Exercise details — Take the lines from the top down to and including the one with "scene.render.fps = FPS" and repeat them exactly. Omit images.

Supplied information —
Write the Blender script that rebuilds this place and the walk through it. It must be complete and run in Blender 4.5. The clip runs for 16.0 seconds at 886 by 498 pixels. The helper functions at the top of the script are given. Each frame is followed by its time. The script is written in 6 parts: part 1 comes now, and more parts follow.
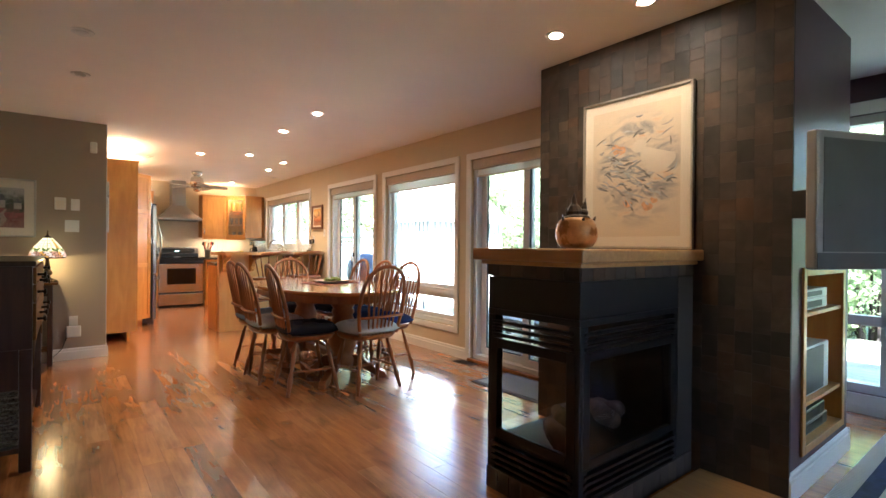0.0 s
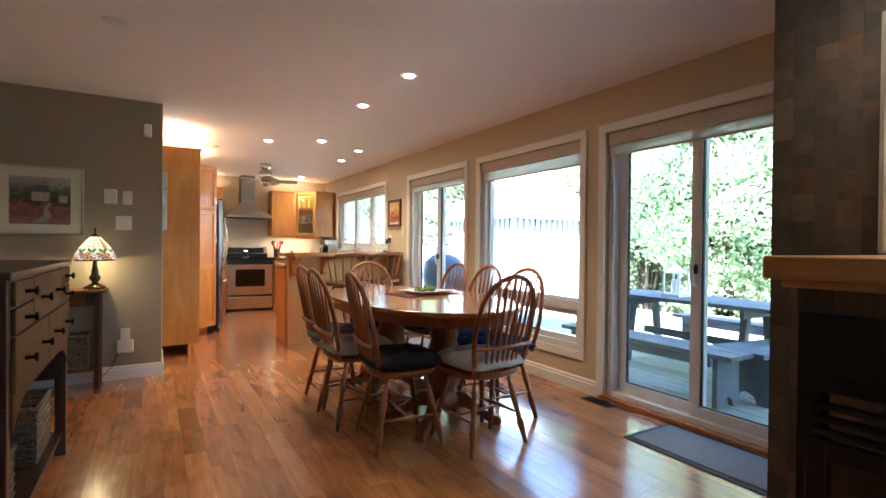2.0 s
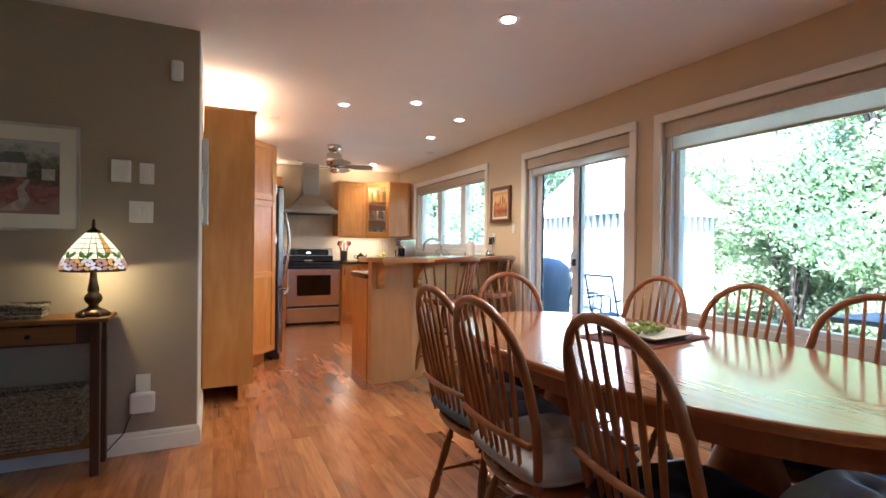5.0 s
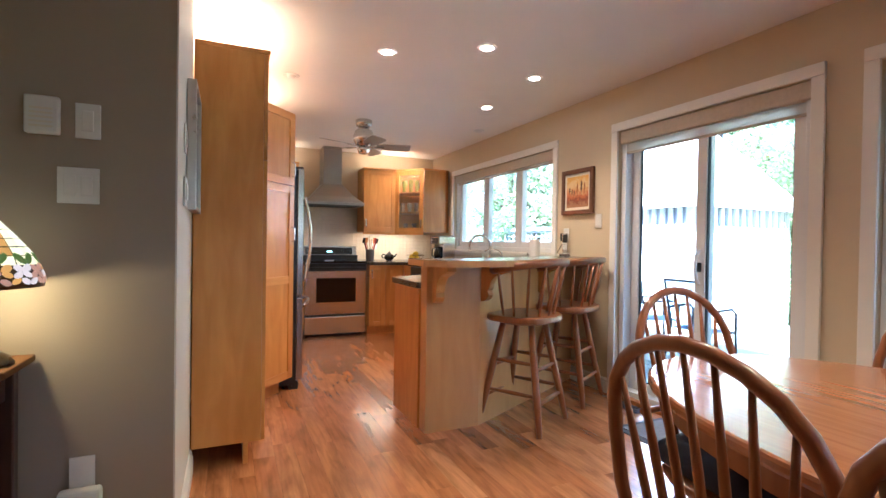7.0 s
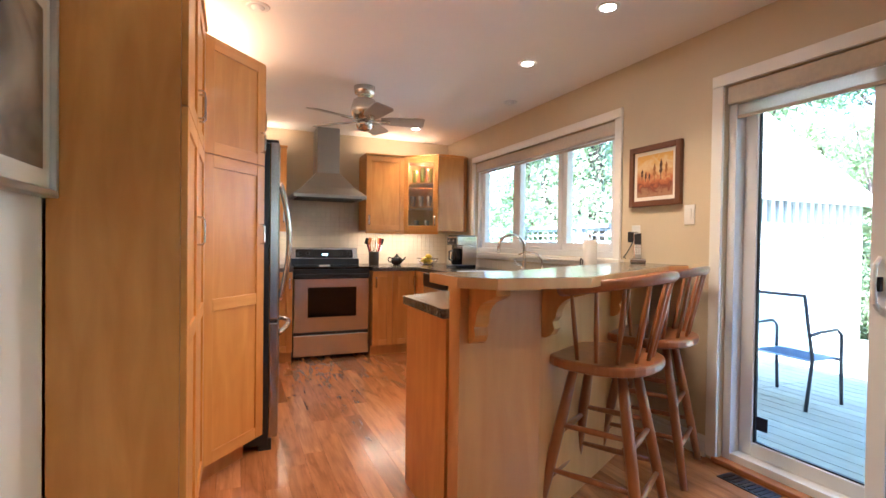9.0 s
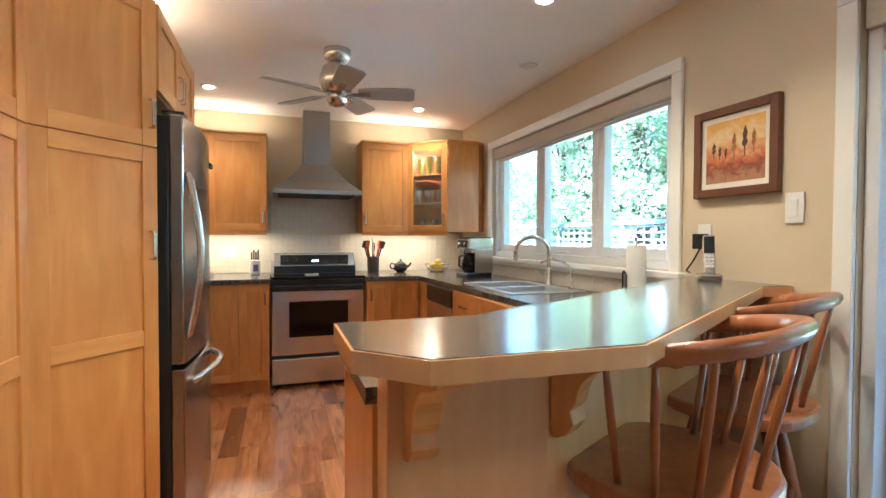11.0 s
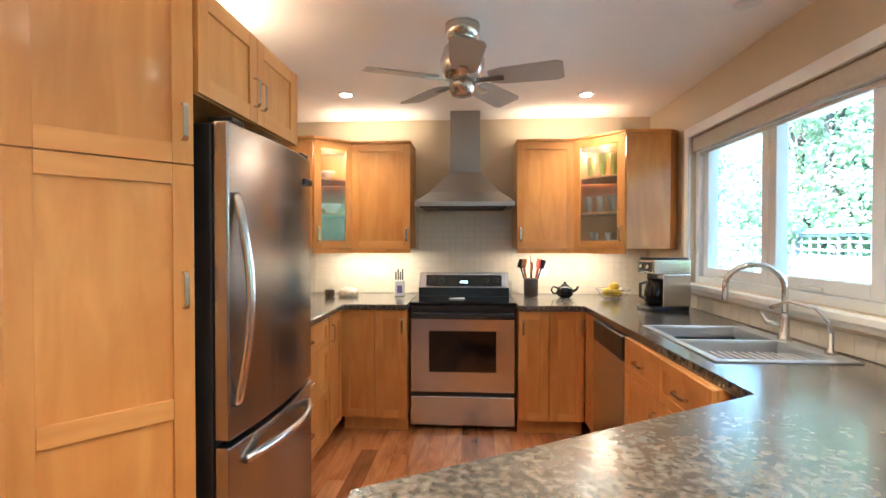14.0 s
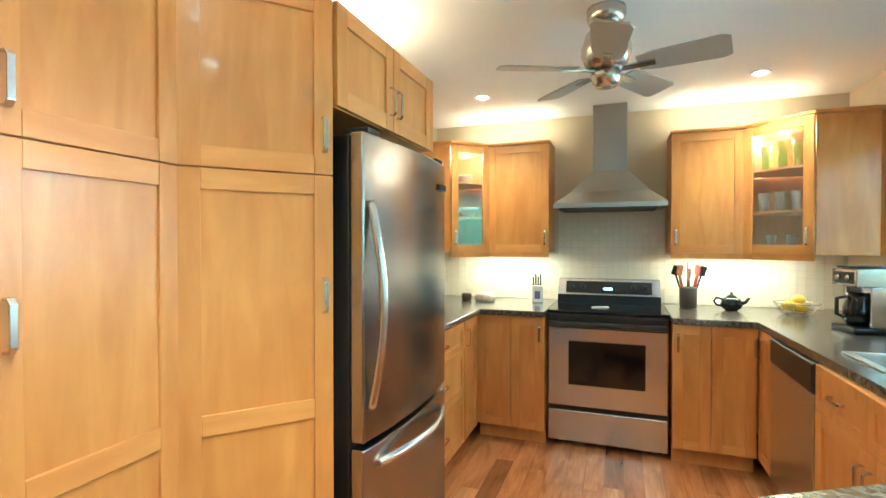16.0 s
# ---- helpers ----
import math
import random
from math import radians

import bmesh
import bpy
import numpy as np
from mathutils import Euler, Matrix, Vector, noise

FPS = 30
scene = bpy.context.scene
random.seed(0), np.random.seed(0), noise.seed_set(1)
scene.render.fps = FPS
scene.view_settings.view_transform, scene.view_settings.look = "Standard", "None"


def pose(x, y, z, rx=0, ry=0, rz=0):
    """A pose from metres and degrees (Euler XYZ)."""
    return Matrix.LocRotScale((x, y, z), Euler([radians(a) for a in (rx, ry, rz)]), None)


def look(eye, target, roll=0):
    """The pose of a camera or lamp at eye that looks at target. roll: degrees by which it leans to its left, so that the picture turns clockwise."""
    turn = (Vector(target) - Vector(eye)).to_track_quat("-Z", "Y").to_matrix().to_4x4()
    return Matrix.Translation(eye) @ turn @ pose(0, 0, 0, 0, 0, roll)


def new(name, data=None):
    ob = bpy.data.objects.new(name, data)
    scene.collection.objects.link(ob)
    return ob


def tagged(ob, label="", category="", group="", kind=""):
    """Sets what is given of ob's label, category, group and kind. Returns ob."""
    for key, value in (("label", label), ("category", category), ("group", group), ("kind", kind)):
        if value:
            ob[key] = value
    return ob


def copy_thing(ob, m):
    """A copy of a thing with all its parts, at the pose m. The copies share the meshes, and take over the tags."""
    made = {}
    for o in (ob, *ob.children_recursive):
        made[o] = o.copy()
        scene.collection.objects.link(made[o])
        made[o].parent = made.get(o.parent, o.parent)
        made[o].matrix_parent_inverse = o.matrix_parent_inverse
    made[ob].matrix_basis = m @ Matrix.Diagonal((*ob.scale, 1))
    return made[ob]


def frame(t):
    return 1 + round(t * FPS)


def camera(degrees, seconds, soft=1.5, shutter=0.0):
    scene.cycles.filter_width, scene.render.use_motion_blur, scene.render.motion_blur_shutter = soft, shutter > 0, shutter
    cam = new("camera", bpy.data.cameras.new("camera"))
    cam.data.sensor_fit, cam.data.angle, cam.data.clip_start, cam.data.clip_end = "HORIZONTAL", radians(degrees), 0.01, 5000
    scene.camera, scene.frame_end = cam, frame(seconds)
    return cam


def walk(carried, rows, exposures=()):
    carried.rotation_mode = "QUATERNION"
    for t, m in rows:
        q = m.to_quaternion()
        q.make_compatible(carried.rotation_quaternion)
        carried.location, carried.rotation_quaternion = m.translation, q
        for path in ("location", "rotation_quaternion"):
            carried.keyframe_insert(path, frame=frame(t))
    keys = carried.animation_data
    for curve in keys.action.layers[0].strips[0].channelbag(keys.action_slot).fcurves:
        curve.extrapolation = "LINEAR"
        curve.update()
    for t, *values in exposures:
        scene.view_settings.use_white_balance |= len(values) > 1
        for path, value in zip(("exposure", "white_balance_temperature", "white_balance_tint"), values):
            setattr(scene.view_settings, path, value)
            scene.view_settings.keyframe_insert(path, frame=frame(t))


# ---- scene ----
cam = camera(85.0, 16.0)
PATH = [
    (0, (0.338, 0.666, 1.156), (1.573, 2.239, 1.147), 0.5),
    (0.5, (0.408, 0.937, 1.159), (1.61, 2.535, 1.147), 0.5),
    (1, (0.483, 1.219, 1.156), (1.627, 2.859, 1.144), 0.5),
    (1.5, (0.559, 1.514, 1.166), (1.635, 3.2, 1.152), 0.6),
    (2, (0.621, 1.812, 1.169), (1.649, 3.528, 1.153), 0.6),
    (2.5, (0.647, 2.116, 1.167), (1.641, 3.852, 1.151), 0.6),
    (3, (0.684, 2.417, 1.158), (1.644, 4.171, 1.147), 0.7),
    (3.5, (0.73, 2.703, 1.164), (1.654, 4.477, 1.152), 0.7),
    (4, (0.74, 3.007, 1.167), (1.634, 4.796, 1.155), 0.7),
    (6.5, (0.842, 4.493, 1.163), (1.662, 6.317, 1.141), 0.8),
    (7, (0.856, 4.794, 1.16), (1.668, 6.622, 1.136), 0.9),
    (7.5, (0.939, 5.098, 1.162), (1.73, 6.934, 1.142), 0.9),
    (8, (0.988, 5.363, 1.167), (1.776, 7.201, 1.147), 0.8),
    (8.5, (1.055, 5.612, 1.182), (1.841, 7.45, 1.152), 0.8),
    (9, (1.173, 5.846, 1.181), (1.961, 7.683, 1.152), 0.8),
    (11.5, (1.871, 6.696, 1.268), (2.418, 8.62, 1.227), -0.0),
    (12, (1.958, 6.824, 1.297), (2.388, 8.777, 1.264), -0.1),
    (12.5, (2.024, 6.959, 1.318), (2.328, 8.936, 1.288), -0.0),
    (13, (2.09, 7.08, 1.335), (2.254, 9.073, 1.308), 0.0),
    (13.5, (2.128, 7.185, 1.34), (2.148, 9.184, 1.314), -0.0),
    (14, (2.144, 7.265, 1.351), (2.018, 9.26, 1.322), -0.0),
    (14.5, (2.142, 7.317, 1.357), (1.875, 9.299, 1.332), -0.0),
    (15, (2.149, 7.344, 1.365), (1.738, 9.301, 1.338), -0.0),
    (15.5, (2.152, 7.355, 1.367), (1.6, 9.277, 1.344), -0.1),
    (16, (2.15, 7.364, 1.369), (1.462, 9.242, 1.346), -0.0),
]
walk(cam, [(t, look(eye, target, roll)) for t, eye, target, roll in PATH], [(0, 4.48, 5550, 12), (1, 4.36, 5350, 10), (2.5, 4.15, 5050, 10), (4, 4.1, 5000, 12), (6.5, 4.05, 4700, 12), (9, 4.11, 4950, 13), (11.5, 4.04, 4400, 0), (13, 4.20, 4550, 4), (14.5, 4.36, 4550, 3), (16, 4.66, 4080, -18)])

# ---- daylight and lamps ----
world = bpy.data.worlds.new("sky")
scene.world = world
world.use_nodes = True
wn = world.node_tree.nodes
sky = wn.new("ShaderNodeTexSky")
sky.sky_type = 'NISHITA'
sky.sun_disc = False
sky.sun_elevation = radians(50)
sky.sun_rotation = radians(-121)
wn["Background"].inputs[1].default_value = 0.122
world.node_tree.links.new(sky.outputs[0], wn["Background"].inputs[0])
sun = new("sun", bpy.data.lights.new("sun", 'SUN'))
sun.data.energy, sun.data.angle, sun.data.color = 5.0, radians(0.5), (1.0, 0.95, 0.86)
sun.matrix_world = look((-7.5, -4.5, 10.5), (0, 0, 0))

CEIL = 2.385
WARM = (1.0, 0.69, 0.37)


def spot(x, y, watts, size=118, z=CEIL - 0.035):
    l = new("downlight_beam", bpy.data.lights.new("downlight_beam", 'SPOT'))
    l.data.energy, l.data.color, l.data.spot_size, l.data.spot_blend, l.data.shadow_soft_size = watts, WARM, radians(size), 0.75, 0.04
    l.location = (x, y, z)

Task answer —
Write the Blender script that rebuilds this place and the walk through it. It must be complete and run in Blender 4.5. The clip runs for 16.0 seconds at 886 by 498 pixels. The helper functions at the top of the script are given. Each frame is followed by its time. The script is written in 6 parts: part 1 comes now, and more parts follow.
0.0 s
2.0 s
5.0 s
7.0 s
9.0 s
11.0 s
14.0 s
16.0 s
# ---- helpers ----
import math
import random
from math import radians

import bmesh
import bpy
import numpy as np
from mathutils import Euler, Matrix, Vector, noise

FPS = 30
scene = bpy.context.scene
random.seed(0), np.random.seed(0), noise.seed_set(1)
scene.render.fps = FPS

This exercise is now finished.